Start Information shown

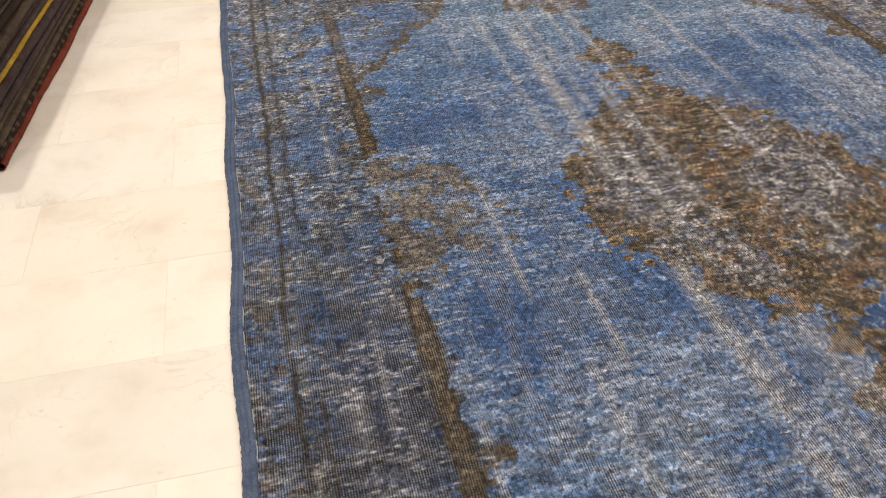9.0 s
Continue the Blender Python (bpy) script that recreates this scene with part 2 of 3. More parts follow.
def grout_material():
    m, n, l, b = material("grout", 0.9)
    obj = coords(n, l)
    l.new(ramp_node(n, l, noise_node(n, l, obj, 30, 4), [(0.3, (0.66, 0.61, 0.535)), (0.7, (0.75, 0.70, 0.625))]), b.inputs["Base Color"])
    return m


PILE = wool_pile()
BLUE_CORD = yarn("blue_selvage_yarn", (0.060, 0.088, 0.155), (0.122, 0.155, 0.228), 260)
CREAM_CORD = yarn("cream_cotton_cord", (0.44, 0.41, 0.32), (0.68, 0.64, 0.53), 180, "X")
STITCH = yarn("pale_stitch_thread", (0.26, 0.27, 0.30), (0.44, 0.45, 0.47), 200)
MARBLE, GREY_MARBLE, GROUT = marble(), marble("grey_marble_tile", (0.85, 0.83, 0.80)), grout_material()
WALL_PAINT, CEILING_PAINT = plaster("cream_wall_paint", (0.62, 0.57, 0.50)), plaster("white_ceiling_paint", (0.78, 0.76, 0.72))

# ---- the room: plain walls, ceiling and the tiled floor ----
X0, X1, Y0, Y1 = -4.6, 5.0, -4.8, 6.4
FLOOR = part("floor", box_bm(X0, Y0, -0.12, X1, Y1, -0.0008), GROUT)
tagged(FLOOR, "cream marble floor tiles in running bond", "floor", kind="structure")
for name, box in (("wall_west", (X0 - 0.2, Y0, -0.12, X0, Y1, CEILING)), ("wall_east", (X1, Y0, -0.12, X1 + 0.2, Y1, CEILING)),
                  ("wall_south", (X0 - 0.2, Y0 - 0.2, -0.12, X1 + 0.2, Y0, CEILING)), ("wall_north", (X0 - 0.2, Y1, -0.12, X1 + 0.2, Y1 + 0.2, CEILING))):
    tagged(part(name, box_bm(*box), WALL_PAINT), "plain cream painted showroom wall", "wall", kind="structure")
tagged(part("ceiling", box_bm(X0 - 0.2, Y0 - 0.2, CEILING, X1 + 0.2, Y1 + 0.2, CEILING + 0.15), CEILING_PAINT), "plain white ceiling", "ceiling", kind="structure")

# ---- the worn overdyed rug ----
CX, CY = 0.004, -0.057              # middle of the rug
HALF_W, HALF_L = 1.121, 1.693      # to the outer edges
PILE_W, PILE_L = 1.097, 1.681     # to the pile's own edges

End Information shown

## Goal
Restate each line from the start of the listing through the line bearing "(0.78, 0.76, 0.72))" word for word. Drop the pictures.

## Exercise output
9.0 s
Continue the Blender Python (bpy) script that recreates this scene with part 2 of 3. More parts follow.
def grout_material():
    m, n, l, b = material("grout", 0.9)
    obj = coords(n, l)
    l.new(ramp_node(n, l, noise_node(n, l, obj, 30, 4), [(0.3, (0.66, 0.61, 0.535)), (0.7, (0.75, 0.70, 0.625))]), b.inputs["Base Color"])
    return m


PILE = wool_pile()
BLUE_CORD = yarn("blue_selvage_yarn", (0.060, 0.088, 0.155), (0.122, 0.155, 0.228), 260)
CREAM_CORD = yarn("cream_cotton_cord", (0.44, 0.41, 0.32), (0.68, 0.64, 0.53), 180, "X")
STITCH = yarn("pale_stitch_thread", (0.26, 0.27, 0.30), (0.44, 0.45, 0.47), 200)
MARBLE, GREY_MARBLE, GROUT = marble(), marble("grey_marble_tile", (0.85, 0.83, 0.80)), grout_material()
WALL_PAINT, CEILING_PAINT = plaster("cream_wall_paint", (0.62, 0.57, 0.50)), plaster("white_ceiling_paint", (0.78, 0.76, 0.72))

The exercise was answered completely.